Stanford University professor Jeremy Weinstein and Princeton University professor Joshua Goldstein, write an article, “The Benefits of a Big Tent: Opening Up Government in Developing Countries" (PDF/163KB), as a reply to Harlan Yu and David Robinson’s The New Ambiguity of “Open Government” (PDF/292KB).
The abstract says:
Bringing open data and open government under a single banner, Yu and Robinson argue,leads to conceptual muddling that ultimately impedes progress for both projects. They express a concern that superficial commitments to open data “can placate the public’s appetite for transparency.” Drawing on our experiences with the Kenya Open Data Initiative and the Open Government Partnership, we argue that this need not be the case for three reasons.
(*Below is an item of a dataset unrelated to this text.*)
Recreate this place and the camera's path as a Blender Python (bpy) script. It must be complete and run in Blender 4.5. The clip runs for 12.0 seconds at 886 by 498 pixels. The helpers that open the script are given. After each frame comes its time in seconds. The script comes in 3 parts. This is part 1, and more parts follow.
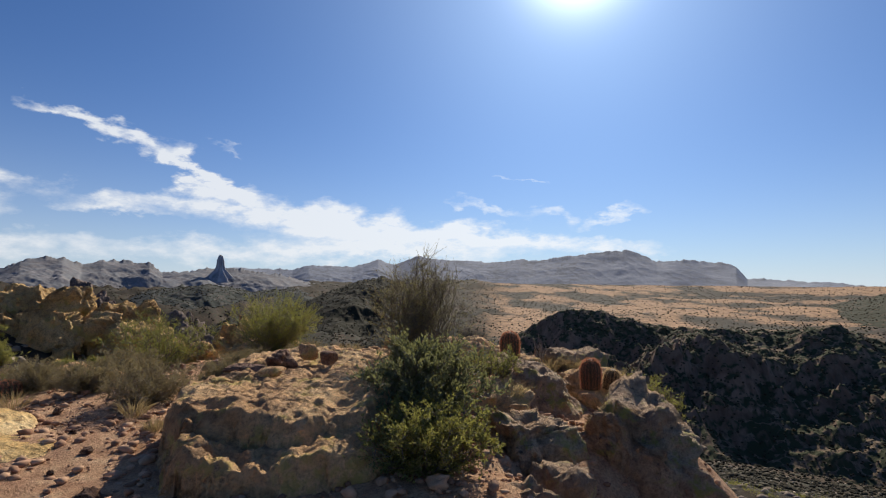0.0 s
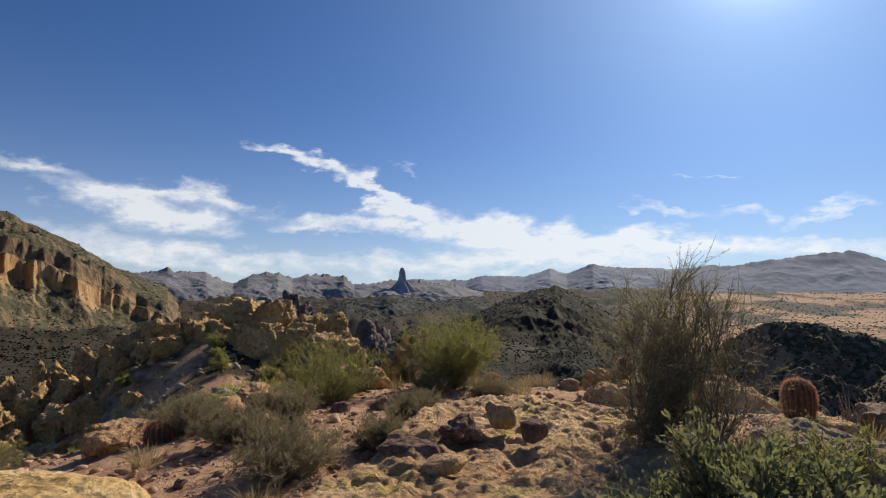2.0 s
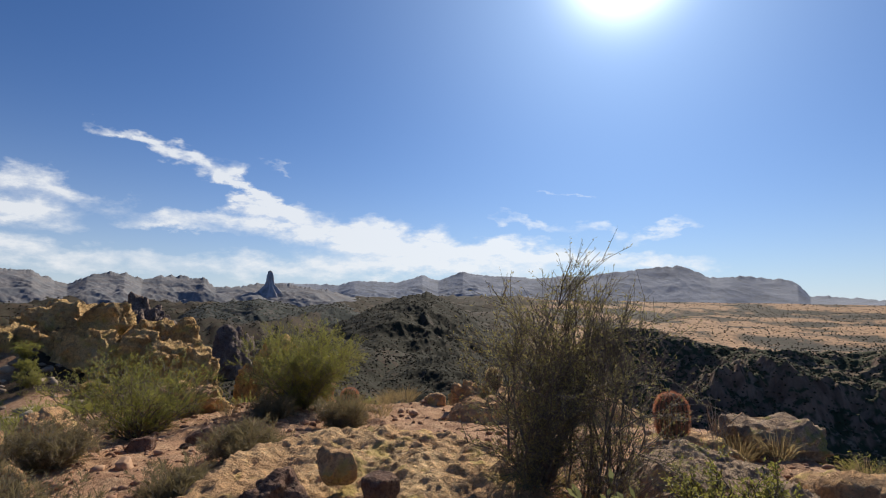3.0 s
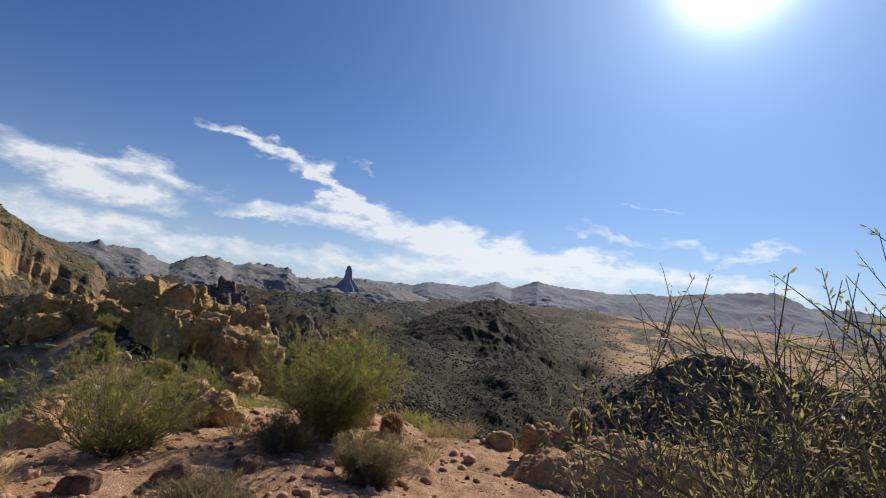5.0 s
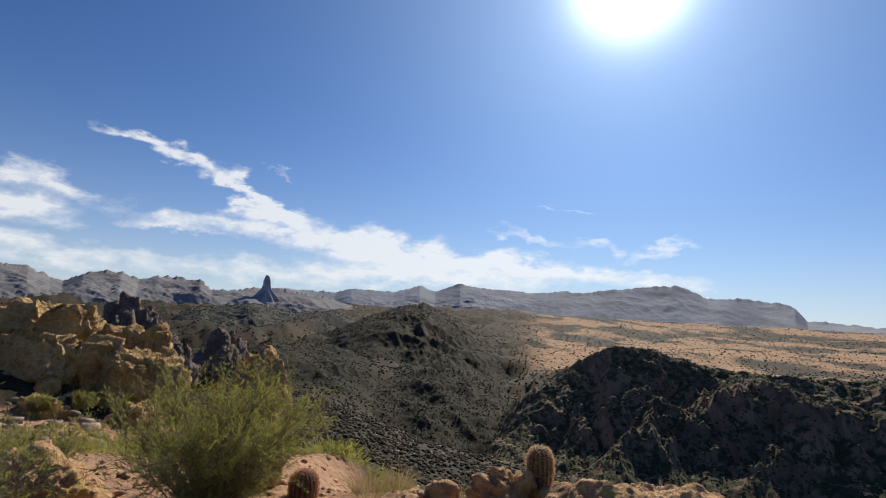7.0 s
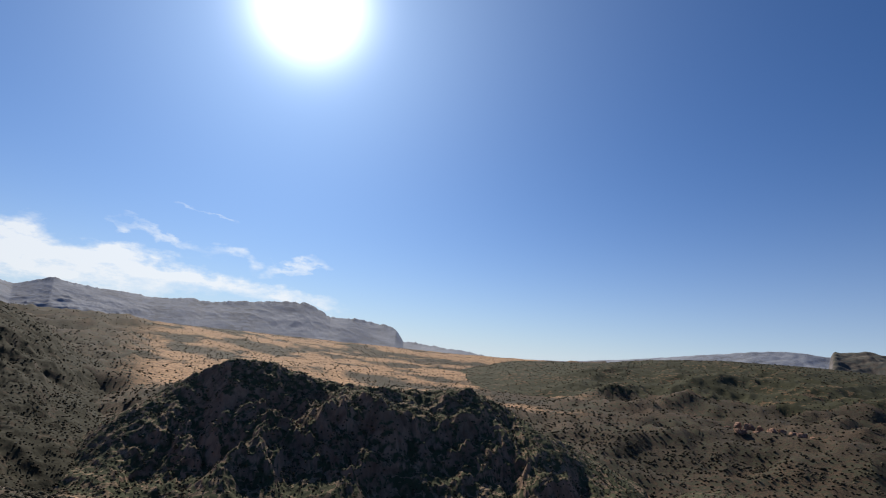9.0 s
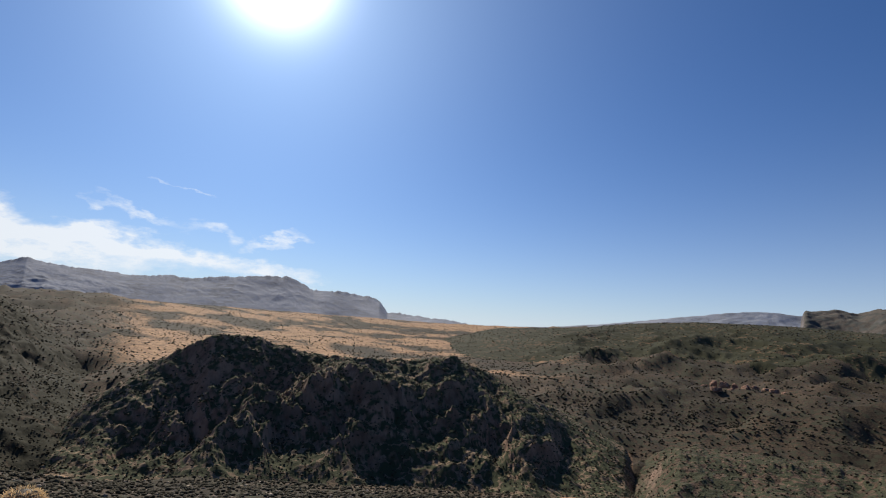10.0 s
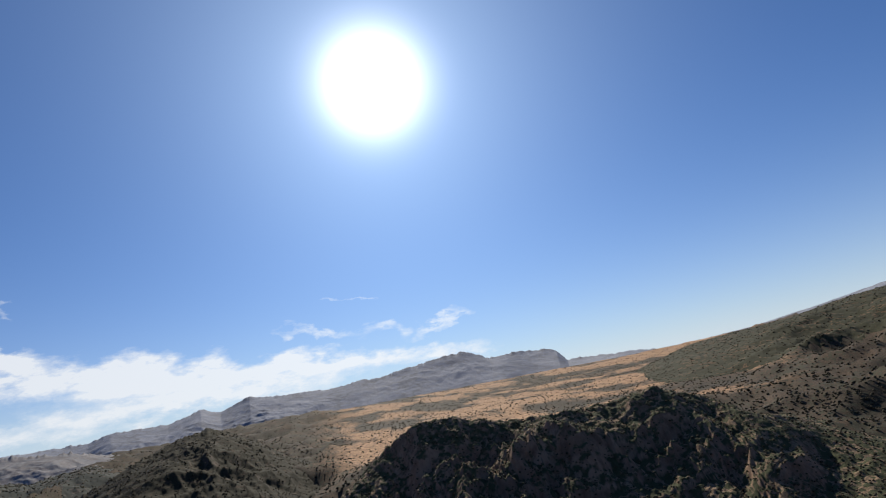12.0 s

First, a commitment to open data involves reorienting the production of information in a public bureaucracy in ways that have the potential to institutionalize a commitment to openness.Second, an open data campaign can accelerate demand for information and generate a public conversation about what kind of data matter for accountability. Finally, the two movements may be stronger together. The open data movement helps open government advocates focus on the end user’s needs and the possibilities of new technologies, while open government campaigners challenge open data advocates to focus on how transparency and technology can be leveraged for civic accountability. While it is too early to tell how these movements will play out, we believe that bringing these movements under the same big tent, coherently aligning their strategies, goals, and priorities, might ultimately be helpful for citizens interested in promoting openness in their own countries.